Work instructions: In the listing below, locate the line that contains "keys = carried.animation_data" and the line that contains "scene.view_settings.keyframe_insert(path, frame=frame(t))". Restate word for word those two lines and every line between them, and nothing else.

Data provided:
* * * *

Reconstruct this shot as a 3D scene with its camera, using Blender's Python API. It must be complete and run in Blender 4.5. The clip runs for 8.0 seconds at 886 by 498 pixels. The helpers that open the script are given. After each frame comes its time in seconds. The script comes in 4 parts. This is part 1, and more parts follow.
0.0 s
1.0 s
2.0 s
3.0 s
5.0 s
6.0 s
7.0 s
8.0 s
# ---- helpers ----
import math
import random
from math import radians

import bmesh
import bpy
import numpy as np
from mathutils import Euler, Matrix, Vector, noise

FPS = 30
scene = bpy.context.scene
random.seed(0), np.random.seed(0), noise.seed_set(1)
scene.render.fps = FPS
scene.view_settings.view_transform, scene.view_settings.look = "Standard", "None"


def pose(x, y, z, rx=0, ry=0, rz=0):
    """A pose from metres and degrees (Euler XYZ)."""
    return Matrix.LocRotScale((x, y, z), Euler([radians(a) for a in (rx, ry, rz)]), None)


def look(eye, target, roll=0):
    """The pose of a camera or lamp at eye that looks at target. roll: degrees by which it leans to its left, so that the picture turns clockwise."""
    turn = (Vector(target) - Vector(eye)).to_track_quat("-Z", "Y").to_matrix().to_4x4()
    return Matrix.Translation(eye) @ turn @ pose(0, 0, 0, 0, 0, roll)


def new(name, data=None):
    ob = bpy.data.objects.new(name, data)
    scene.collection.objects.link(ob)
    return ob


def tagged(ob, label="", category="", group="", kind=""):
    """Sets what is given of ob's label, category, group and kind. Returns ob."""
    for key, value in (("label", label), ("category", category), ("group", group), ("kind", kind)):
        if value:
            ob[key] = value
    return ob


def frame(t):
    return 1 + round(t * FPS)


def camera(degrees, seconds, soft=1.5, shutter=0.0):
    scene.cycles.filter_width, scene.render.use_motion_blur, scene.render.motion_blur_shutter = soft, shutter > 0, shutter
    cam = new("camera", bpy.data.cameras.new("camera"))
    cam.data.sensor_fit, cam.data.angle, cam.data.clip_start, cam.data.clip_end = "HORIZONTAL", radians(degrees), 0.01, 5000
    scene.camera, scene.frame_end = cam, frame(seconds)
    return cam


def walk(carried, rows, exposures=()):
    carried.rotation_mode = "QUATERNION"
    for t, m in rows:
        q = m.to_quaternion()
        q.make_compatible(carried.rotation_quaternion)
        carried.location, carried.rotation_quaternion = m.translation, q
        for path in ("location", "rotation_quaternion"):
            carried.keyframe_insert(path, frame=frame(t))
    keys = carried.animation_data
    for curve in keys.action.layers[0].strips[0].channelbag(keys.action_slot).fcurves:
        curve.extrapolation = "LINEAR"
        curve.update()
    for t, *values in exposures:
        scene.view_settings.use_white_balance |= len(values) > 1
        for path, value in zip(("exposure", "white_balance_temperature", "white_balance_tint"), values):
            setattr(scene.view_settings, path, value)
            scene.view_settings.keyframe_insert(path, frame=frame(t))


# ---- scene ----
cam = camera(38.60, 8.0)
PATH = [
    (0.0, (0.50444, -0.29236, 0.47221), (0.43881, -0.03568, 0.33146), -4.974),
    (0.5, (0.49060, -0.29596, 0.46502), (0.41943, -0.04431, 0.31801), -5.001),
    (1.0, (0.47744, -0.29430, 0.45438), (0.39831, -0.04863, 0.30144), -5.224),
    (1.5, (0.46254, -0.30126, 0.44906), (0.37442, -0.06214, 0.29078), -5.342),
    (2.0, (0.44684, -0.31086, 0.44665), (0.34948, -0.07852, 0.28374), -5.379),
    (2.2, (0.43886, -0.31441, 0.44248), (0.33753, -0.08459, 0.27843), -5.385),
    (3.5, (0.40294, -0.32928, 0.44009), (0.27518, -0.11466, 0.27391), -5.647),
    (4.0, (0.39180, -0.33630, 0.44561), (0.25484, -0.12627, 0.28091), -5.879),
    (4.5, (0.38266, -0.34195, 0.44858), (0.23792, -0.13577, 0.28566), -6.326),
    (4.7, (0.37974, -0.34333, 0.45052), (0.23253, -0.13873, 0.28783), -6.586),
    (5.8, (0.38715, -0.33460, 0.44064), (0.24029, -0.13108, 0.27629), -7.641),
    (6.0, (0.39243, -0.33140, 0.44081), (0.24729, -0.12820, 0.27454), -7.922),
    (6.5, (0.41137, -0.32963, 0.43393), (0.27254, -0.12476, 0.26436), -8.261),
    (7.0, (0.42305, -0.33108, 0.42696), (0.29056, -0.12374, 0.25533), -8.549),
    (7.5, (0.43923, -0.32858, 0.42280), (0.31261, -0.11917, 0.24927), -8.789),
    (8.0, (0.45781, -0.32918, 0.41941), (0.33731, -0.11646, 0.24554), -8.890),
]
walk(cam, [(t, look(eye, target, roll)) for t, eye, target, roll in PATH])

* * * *

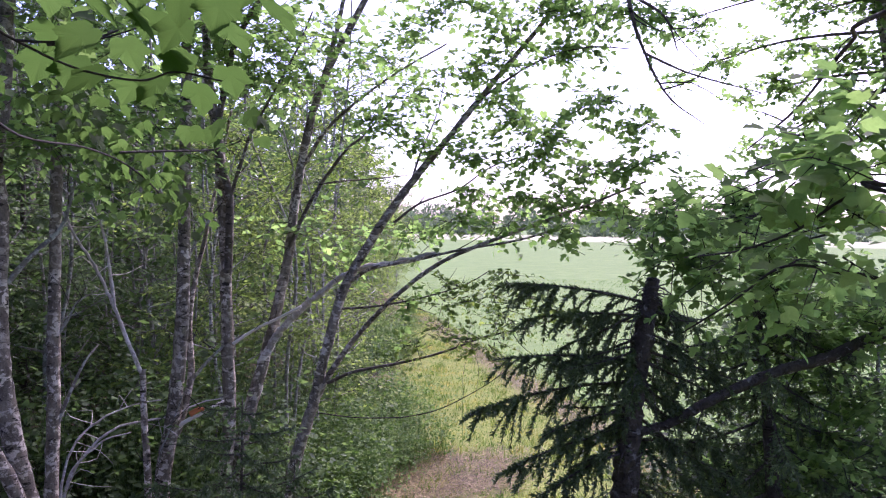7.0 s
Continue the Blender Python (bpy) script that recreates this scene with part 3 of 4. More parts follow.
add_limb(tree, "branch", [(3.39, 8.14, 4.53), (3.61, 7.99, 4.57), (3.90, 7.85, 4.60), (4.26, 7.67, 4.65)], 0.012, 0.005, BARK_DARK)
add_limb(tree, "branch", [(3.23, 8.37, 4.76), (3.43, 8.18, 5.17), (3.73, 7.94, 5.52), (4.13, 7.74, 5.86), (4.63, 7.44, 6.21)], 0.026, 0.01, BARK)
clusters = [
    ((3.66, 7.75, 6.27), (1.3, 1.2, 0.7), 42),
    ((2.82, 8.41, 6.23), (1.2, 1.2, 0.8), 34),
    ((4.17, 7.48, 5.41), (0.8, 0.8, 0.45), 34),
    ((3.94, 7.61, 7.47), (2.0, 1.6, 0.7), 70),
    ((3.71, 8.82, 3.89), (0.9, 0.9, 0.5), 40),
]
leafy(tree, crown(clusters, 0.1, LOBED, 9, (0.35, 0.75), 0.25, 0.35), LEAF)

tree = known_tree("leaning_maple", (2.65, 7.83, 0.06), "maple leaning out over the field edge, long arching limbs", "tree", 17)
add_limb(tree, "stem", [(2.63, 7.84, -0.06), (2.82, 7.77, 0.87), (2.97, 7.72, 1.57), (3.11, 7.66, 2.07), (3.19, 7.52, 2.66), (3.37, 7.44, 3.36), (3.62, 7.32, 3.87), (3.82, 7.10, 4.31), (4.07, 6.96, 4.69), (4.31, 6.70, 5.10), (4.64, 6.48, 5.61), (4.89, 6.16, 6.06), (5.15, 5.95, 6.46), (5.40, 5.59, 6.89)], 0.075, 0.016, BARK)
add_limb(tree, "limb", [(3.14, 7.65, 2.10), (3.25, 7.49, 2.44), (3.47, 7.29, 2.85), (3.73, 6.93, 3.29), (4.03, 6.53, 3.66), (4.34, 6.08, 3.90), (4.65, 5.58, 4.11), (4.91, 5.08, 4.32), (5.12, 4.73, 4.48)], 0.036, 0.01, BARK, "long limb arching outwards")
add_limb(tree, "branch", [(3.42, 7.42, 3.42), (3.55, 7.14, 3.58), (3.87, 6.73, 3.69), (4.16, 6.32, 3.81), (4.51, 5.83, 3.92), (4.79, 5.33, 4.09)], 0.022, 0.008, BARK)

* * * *

The response:
    keys = carried.animation_data
    for curve in keys.action.layers[0].strips[0].channelbag(keys.action_slot).fcurves:
        curve.extrapolation = "LINEAR"
        curve.update()
    for t, *values in exposures:
        scene.view_settings.use_white_balance |= len(values) > 1
        for path, value in zip(("exposure", "white_balance_temperature", "white_balance_tint"), values):
            setattr(scene.view_settings, path, value)
            scene.view_settings.keyframe_insert(path, frame=frame(t))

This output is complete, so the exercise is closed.